Grounding architecture design for Wireless Base Stations — EMC and PS considerations

Abstract

Grounding facilitates the reduction in the electrical noise from electronic enclosures, improving the operational quality of circuits contained within the enclosures, and satisfying both the Product Safety (PS) and Electromagnetic Compatibility (EMC) requirements. An ideal PS ground of an electronic enclosure should be equipotential (near zero) with respect to the reference ground to minimize the electrical shock potential and to provide a quick drain path for fault currents. However, an EMC ground requires a potential-difference or controlled impedance between interconnected electrical components in order for noise currents to flow from one component to another and eventually should terminate on to a large, non-radiating electrically conductive surface area.
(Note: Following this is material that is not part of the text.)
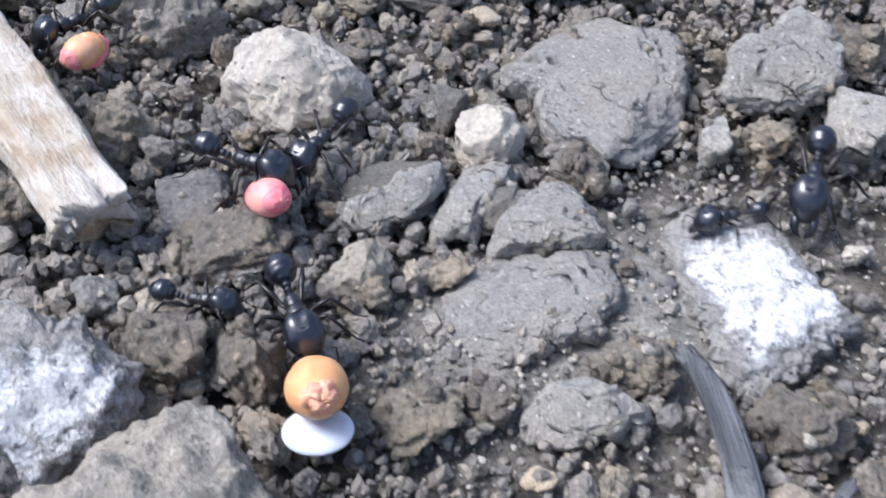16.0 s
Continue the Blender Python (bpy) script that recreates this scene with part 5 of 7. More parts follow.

To achieve the EMC emissions goal, the noise current flow should be from a smaller to a larger conductive surface area (i.e., higher to lower impedance) through controlled short interconnection ground paths. The interconnections are designed to prevent external electrical noise current from entering into the enclosure and to be as short as possible so that they do not become the radiators, noise couplers, or sources of ground loop oscillations. In this paper several EMC grounding architectures for interconnection of PCBs, backplanes, and card cages to enclosures for Wireless Base Stations are described in the form of signal flow graphs, and their potential for noise radiation and conduction is compared while still achieving the PS grounding compliance requirements.